Sample covariance matrices and special symmetric partitions

TL;DR

This paper extends the theory of sample covariance matrices by analyzing their spectral distributions under various patterns and partitions, revealing connections to symmetric partitions and broadening the scope beyond classical results.

Contribution

It introduces new results on the limiting spectral distribution of patterned sample covariance matrices using complex partition structures, including symmetric partitions.

Findings

Limiting spectral distribution exists under certain conditions.

Moments are characterized by advanced partition structures.

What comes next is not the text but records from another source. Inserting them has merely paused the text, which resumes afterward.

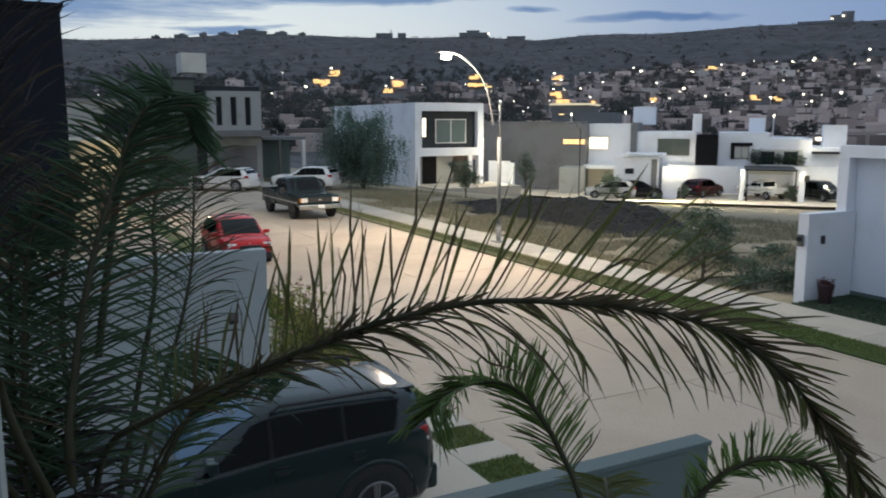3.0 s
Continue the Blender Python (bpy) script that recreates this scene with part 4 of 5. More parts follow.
part("eave_slab", boxed(-8.2, 1.2, 1.0, 5.0, 3.3, 3.7), GREY_WALL, h0)
part("roof_slab", boxed(-8.3, 0.35, -3.5, 0.25, 7.1, 7.25), DARK_WALL, h0)
part("recess_wall", boxed(-8, -0.5, 0.15, 1.0, 0, 6.3), DARK_WALL, h0)
part("rear_roof", boxed(-8.3, -0.8, 0.25, 4.9, 6.4, 6.75), DARK_WALL, h0)
part("lower_wall", boxed(-8, -0.6, 1.0, 4.9, 0, 3.3), LIGHT_GREY, h0)
part("garage_door", boxed(-0.6, -0.52, 1.4, 4.5, 0, 2.6), GREY_WALL, h0)
tk = thing("roof_tank", (-58.5, 11.35, 7.25), "white boxed water tank above the roof", "water tank")
part("casing", boxed(-0.9, 0.9, -0.8, 0.85, 0.35, 1.68, bevel=0.02), OFFWHITE_WALL, tk)
for x, y in ((-0.7, -0.7), (0.7, -0.7), (-0.7, 0.7), (0.7, 0.7)):
    part("stand_leg", boxed(x - 0.08, x + 0.08, y - 0.08, y + 0.08, 0, 0.36), STEEL, tk)
cp = thing("glass_carport", (-57.5, 16.2, 0.0), "white-framed carport with glazed back beside the house", "carport")
part("roof", boxed(-4, 0, -0.3, 2.9, 3.0, 3.22), GREY_WALL, cp)
part("post", boxed(-0.25, 0, 2.65, 2.9, 0, 3.0), WHITE_METAL, cp)
part("post", boxed(-0.2, 0, 0.9, 1.05, 0, 3.0), STEEL, cp)
part("glazing", boxed(-3.9, -3.85, -0.3, 2.9, 0.0, 3.0), BLUE_GREY, cp)
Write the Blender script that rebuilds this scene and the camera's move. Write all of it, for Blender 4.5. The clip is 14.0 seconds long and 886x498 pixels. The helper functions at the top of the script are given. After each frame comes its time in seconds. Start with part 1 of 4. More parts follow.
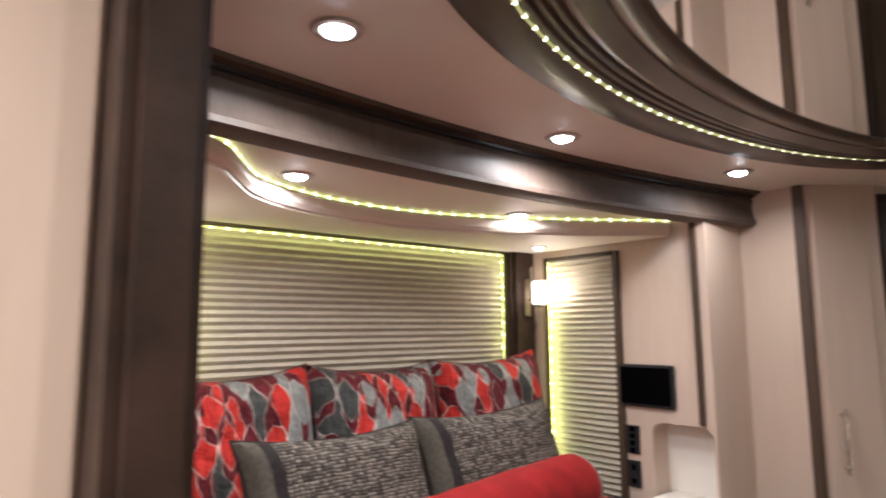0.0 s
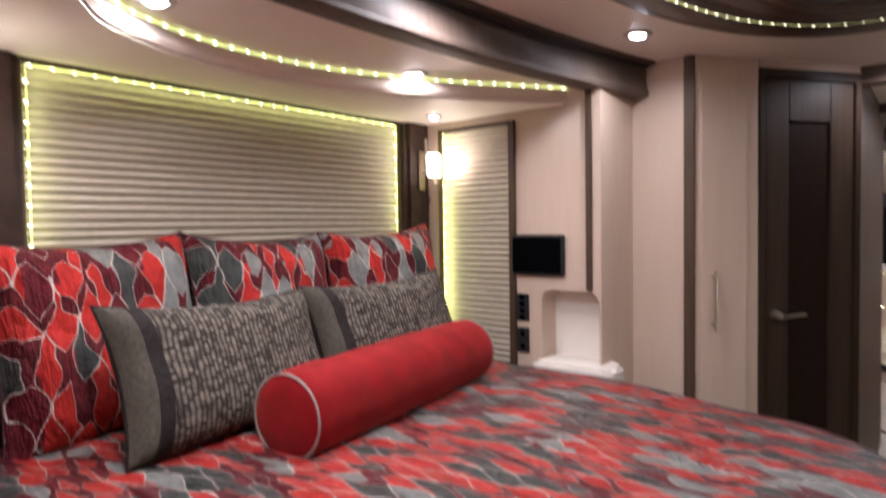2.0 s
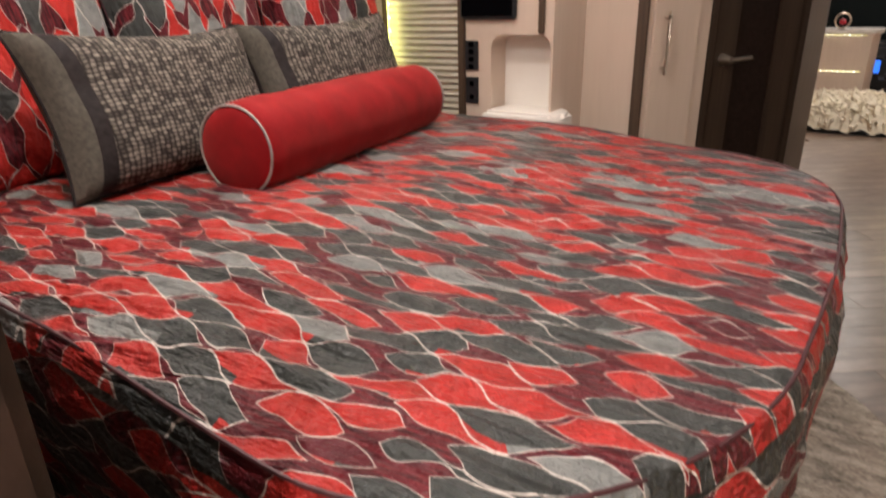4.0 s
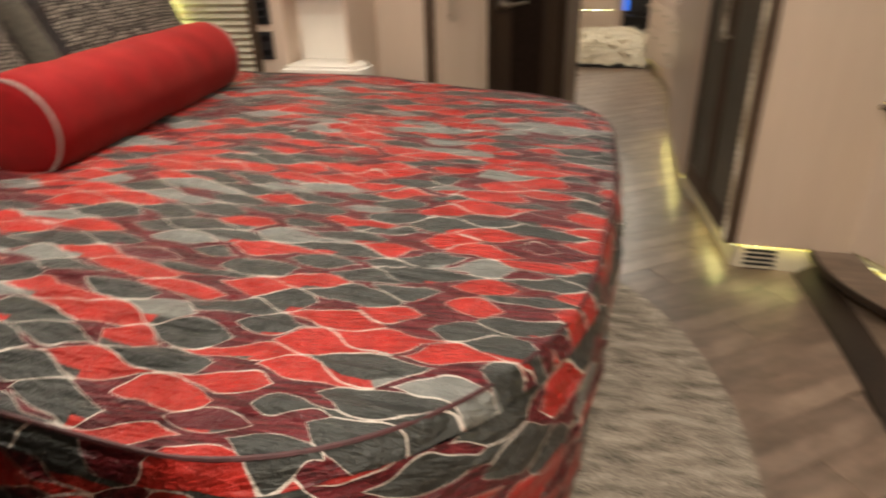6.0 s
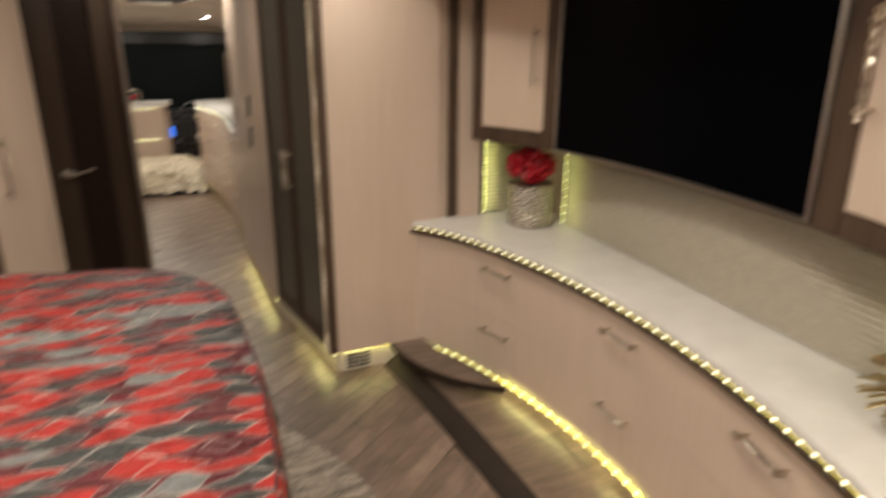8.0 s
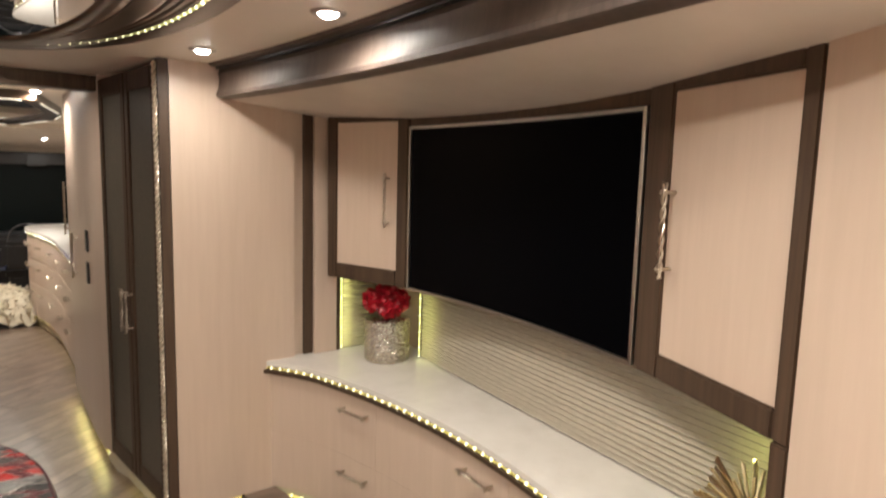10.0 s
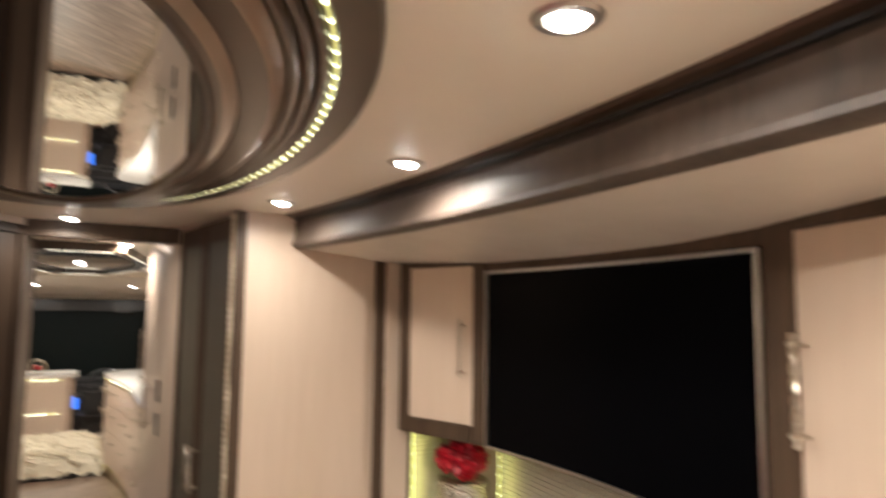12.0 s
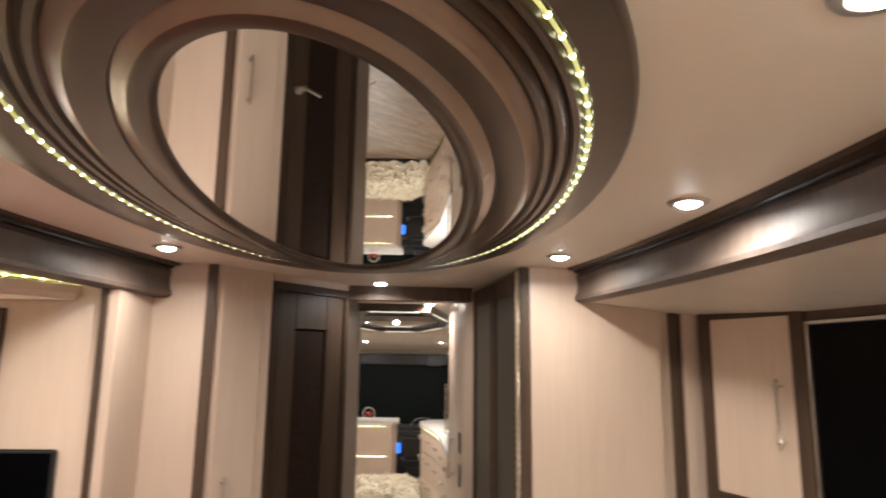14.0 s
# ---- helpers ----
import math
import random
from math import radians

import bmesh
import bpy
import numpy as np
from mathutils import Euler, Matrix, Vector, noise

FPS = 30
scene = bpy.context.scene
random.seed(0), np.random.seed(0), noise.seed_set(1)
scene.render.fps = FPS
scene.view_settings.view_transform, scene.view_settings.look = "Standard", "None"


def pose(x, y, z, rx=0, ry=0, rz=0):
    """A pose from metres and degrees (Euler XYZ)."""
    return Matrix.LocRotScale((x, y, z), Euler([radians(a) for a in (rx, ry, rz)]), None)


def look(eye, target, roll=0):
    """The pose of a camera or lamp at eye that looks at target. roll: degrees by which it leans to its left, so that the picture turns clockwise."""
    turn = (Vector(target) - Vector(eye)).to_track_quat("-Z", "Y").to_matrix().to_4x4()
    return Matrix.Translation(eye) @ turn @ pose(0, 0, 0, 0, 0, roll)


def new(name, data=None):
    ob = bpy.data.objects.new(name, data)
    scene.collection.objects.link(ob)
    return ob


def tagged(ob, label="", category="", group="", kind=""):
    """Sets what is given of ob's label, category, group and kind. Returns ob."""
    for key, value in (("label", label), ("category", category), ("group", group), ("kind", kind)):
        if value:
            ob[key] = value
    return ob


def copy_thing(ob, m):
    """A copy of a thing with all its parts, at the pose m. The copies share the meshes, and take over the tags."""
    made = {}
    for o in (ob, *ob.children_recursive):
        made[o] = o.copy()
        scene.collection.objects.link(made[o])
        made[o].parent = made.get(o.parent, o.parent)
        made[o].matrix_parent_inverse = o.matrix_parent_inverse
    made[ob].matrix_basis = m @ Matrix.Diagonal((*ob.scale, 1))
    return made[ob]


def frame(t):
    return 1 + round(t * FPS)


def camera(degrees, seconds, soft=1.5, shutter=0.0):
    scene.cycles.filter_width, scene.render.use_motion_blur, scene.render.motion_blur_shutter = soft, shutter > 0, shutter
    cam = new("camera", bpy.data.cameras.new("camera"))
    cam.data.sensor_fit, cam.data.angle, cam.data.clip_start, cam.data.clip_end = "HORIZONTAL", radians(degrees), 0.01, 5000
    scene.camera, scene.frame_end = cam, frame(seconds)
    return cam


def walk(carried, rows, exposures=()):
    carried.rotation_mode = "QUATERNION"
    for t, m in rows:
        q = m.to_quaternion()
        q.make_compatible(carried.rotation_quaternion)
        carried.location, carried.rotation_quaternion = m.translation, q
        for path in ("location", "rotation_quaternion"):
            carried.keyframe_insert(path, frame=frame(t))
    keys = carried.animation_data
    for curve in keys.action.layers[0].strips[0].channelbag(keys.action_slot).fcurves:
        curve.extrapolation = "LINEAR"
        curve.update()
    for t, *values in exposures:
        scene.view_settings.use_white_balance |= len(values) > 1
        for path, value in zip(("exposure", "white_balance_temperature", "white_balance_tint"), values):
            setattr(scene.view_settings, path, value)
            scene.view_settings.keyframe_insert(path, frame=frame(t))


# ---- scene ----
cam = camera(70.5, 14.0, soft=1.9, shutter=1.0)
PATH = [
    (0, (0.48, 0.417, 1.522), (-1.029, 1.706, 1.775), -0.5),
    (0.5, (0.489, 0.461, 1.5), (-0.941, 1.839, 1.741), -0.7),
    (1, (0.452, 0.51, 1.463), (-0.939, 1.935, 1.65), -0.8),
    (1.5, (0.423, 0.515, 1.436), (-0.912, 2.001, 1.539), -0.8),
    (2, (0.381, 0.495, 1.404), (-0.893, 2.035, 1.334), -0.8),
    (2.5, (0.392, 0.489, 1.386), (-0.829, 2.056, 1.152), -0.8),
    (3, (0.377, 0.482, 1.329), (-0.787, 2.046, 0.881), -0.8),
    (5.5, (0.34, 0.475, 1.235), (-0.421, 2.107, 0.364), -1.5),
    (6, (0.342, 0.416, 1.276), (-0.161, 2.14, 0.395), -1.7),
    (6.5, (0.324, 0.365, 1.304), (0.163, 2.145, 0.408), -1.4),
    (7, (0.27, 0.293, 1.377), (0.431, 2.07, 0.474), -0.7),
    (7.5, (0.248, 0.235, 1.444), (0.674, 2.025, 0.659), 0.2),
    (8, (0.204, 0.239, 1.548), (0.971, 1.983, 0.94), 0.3),
    (8.5, (0.188, 0.222, 1.592), (1.167, 1.884, 1.063), 0.7),
    (9, (0.216, 0.2, 1.63), (1.3, 1.819, 1.183), 0.8),
    (11.5, (0.251, 0.308, 1.67), (1.422, 1.928, 1.744), 0.7),
    (12, (0.275, 0.355, 1.686), (1.267, 2.081, 1.874), 0.6),
    (12.5, (0.295, 0.374, 1.689), (0.992, 2.226, 1.98), 0.6),
    (13, (0.316, 0.406, 1.697), (0.763, 2.327, 2.029), 0.7),
    (13.5, (0.322, 0.415, 1.694), (0.601, 2.365, 2.037), 0.6),
    (14, (0.343, 0.417, 1.698), (0.457, 2.384, 2.042), 0.7),
]
walk(cam, [(t, look(eye, target, roll)) for t, eye, target, roll in PATH],
     exposures=[(0.0, -0.22, 5500, 12), (2.5, -0.22, 5450, 19), (3.2, -0.17, 5600, 18), (5.5, -0.14, 6500, 7), (6.5, -0.15, 6400, 7), (7.5, -0.2, 6300, 7), (9.0, -0.12, 6150, 10), (11.5, 0.33, 6150, 8), (14.0, 0.2, 6050, 10)])

# ---- world and lamps: closed coach at night, its own fittings plus two fills ----
world = bpy.data.worlds.new("night")
world.use_nodes = True
world.node_tree.nodes["Background"].inputs[0].default_value = (0.01, 0.012, 0.02, 1)
world.node_tree.nodes["Background"].inputs[1].default_value = 0.2
scene.world = world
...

Results apply to various patterned matrices like circulant and Toeplitz.

Abstract

Suppose $X_p$ is a real $p \times n$ matrix with independent entries and consider the (unscaled) sample covariance matrix $S_p=X_pX_p^T$. The Marchenko-Pastur law was discovered as the limit of the bulk distribution of the sample covariance matrix in 1967. There have been extensions of this result in several directions. In this paper, we consider an extension that handles several of the existing ones as well as generates new results. We show that under suitable assumptions on the entries of $X_p$, the limiting spectral distribution exists in probability or almost surely. The moments are described by a set of partitions that are beyond pair partitions and non-crossing partitions and are also related to special symmetric partitions, which are known to appear in the limiting spectral distribution of Wigner-type matrices. Similar results hold for other patterned matrices such as reverse circulant, circulant, Toeplitz, and Hankel matrices.